<http://crookedtimber.org/2007/02/12/solidarity-forever/#comment-186752> as someone who grew up in revolutionary Iran and whose family had been dissidents and political prisoners both before and after the revolution – and as someone who considers herself on the left – i find several things in the discussion problematic (admittedly, i have not yet read Postel, so i can't comment on that):
a) first, the assumption that the courageous liberal dissidents of iran (and they are immensely courageous) represent the whole of the population of iran. they don't. and frankly i don't claim to know what the great majority of the population of iran wants either. no one does. most researchers don't leave tehran (and esp. the confines of posh, westernised, liberal northern tehran). there are no ethnographies of the provinces, no ability to conduct large scale opinion surveys and little sense of the politics of the provincial cities and towns.

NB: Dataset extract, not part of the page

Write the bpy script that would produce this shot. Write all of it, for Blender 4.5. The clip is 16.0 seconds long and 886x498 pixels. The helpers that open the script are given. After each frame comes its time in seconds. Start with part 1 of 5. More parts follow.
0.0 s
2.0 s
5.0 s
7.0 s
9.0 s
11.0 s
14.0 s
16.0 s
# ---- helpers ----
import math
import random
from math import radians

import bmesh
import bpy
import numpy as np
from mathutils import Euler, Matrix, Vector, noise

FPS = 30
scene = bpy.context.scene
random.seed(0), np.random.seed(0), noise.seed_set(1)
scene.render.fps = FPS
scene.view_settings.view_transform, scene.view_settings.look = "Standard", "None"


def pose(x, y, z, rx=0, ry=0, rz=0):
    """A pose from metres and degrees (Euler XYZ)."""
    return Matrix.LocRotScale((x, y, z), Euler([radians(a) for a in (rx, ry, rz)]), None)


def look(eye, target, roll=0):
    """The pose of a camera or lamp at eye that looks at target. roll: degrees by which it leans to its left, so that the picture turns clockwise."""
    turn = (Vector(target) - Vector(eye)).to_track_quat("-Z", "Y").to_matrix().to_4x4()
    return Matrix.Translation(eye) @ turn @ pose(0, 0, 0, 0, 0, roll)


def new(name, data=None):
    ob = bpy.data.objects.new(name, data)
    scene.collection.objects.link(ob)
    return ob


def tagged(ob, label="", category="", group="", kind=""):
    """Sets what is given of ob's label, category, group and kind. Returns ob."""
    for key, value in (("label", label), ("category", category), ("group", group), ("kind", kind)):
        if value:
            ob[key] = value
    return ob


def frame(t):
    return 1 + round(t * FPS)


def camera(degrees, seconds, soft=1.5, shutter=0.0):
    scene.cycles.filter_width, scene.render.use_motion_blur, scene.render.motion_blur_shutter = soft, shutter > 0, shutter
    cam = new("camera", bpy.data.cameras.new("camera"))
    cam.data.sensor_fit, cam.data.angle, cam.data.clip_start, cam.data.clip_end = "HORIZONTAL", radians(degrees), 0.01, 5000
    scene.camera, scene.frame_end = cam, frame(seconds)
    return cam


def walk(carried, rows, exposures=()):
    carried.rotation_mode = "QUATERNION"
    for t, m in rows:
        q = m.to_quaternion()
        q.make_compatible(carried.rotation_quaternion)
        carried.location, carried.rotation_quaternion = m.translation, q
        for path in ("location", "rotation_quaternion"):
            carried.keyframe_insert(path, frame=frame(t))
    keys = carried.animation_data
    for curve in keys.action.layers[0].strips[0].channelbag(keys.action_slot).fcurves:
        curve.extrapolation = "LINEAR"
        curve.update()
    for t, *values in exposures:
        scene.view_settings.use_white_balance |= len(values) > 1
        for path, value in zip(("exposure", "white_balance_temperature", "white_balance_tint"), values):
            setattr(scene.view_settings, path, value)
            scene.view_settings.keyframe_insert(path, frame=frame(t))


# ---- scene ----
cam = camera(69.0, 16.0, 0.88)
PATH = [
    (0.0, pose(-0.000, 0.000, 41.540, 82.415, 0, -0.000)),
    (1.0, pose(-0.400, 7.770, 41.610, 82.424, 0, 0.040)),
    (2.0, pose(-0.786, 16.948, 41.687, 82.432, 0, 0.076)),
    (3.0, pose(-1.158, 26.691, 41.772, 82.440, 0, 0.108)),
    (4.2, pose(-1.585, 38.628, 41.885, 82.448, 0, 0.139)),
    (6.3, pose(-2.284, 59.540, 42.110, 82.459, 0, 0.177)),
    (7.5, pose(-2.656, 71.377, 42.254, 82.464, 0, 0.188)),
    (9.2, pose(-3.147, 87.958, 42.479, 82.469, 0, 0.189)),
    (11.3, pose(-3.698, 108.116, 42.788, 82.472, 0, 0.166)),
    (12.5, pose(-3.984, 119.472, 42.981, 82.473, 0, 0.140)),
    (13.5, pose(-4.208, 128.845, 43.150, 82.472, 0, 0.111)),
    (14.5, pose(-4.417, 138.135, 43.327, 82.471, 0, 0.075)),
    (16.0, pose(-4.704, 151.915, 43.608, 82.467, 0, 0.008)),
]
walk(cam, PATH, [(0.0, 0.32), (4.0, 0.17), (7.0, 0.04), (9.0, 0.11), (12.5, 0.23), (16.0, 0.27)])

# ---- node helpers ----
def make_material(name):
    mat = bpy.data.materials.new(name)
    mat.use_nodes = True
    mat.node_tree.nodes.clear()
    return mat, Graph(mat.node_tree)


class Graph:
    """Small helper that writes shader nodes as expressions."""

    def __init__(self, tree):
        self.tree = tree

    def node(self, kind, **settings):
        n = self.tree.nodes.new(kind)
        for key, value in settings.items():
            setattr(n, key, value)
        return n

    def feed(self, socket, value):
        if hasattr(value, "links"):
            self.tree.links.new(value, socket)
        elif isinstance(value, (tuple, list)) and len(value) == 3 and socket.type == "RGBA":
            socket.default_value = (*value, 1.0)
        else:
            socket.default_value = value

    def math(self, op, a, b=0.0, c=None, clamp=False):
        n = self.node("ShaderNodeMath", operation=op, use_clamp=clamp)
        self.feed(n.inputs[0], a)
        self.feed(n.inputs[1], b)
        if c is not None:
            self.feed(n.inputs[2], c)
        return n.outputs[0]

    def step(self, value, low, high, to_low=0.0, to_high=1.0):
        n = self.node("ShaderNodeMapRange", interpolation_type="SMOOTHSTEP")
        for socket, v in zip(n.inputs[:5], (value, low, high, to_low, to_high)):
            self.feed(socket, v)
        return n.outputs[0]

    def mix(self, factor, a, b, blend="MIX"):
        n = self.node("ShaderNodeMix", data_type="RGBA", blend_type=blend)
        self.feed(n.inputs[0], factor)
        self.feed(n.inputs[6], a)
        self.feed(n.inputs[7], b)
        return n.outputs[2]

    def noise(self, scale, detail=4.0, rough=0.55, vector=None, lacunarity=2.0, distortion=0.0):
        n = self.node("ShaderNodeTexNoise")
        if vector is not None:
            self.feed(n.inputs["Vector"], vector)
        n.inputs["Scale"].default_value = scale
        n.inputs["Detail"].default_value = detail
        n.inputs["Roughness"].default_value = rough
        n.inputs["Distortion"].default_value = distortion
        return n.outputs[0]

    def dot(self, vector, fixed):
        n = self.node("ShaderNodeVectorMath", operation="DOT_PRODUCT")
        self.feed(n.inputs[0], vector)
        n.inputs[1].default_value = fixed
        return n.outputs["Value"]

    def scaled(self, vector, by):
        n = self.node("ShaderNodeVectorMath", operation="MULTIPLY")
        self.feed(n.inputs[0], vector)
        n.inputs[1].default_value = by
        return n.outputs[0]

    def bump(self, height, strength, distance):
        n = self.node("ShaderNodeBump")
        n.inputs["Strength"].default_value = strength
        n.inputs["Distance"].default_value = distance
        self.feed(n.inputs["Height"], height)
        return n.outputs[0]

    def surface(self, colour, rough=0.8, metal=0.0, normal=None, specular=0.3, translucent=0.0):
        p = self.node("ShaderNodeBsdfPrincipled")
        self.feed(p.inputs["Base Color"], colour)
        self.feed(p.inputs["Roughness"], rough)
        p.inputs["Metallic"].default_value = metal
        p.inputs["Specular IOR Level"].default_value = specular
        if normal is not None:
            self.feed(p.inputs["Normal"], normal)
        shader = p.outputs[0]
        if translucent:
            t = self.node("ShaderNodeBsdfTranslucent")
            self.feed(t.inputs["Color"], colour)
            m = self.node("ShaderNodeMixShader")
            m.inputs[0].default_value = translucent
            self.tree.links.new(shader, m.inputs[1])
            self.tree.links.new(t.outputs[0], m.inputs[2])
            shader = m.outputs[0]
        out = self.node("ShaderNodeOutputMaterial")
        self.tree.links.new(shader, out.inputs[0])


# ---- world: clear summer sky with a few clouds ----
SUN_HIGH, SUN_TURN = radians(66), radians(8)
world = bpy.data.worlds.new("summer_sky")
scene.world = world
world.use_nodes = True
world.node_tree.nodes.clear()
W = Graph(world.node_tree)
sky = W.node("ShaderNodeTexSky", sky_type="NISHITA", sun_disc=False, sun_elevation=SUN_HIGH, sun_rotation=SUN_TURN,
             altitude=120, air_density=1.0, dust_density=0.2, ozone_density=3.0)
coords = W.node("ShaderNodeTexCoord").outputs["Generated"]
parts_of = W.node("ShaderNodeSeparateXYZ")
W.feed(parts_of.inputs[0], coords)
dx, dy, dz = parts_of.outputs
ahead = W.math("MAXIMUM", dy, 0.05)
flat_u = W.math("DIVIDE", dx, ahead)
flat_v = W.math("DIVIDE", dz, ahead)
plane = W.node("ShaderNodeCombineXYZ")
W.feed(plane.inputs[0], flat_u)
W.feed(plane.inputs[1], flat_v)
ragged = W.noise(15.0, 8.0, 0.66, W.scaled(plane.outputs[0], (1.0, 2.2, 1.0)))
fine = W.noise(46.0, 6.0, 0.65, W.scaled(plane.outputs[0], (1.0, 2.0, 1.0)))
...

researchers often pay little attention to the demands of the millions of iranians who may not care for liberalism, and who voted for ahmadinejad not because they anticipated his (horrendous) foreign policy positions, but rather because of his economic populism. the people who care about the economic situation have an agenda of reform which doesn't always (or ever) track closely with the liberal political project of brave and intelligent dissidents such as ebadi or jahanbegloo.
b) the question of solidarity and support is left unproblematised. whom am i to support? how am i to support them? whom among the dissidents are worthy of supporting? are the Mojahedin-e-Khalq (MEK) to be supported because they are dissidents and because they suffered atrociously and far more curelly than any other group? but the MEK after being violently ousted from Iran acted as henchmen for Saddam Hussein and are now willing to sell themselves to the highest bidder (US) to guarantee their return to power in Iran.
are people like Ebadi and Jahanbegloo to be supported? in what form? how do we support them? how do we deal with the dilemma of the necessity for supporting reforms to women's rights in iran, at the very exact time when women's rights has been used as the thin end of a wedge for imperial expansion policies (a familiar strategy as far back as the 18th century and maybe before then)?
what does international solidarity entail? these questions are left unanswered. i would like to see a more concrete discussion of options, rather than a (what is fast becoming vacuous) discussion of whether the Euro-American Left is progressive or not, or whether the left has given in to fascism(s of various sort) or not.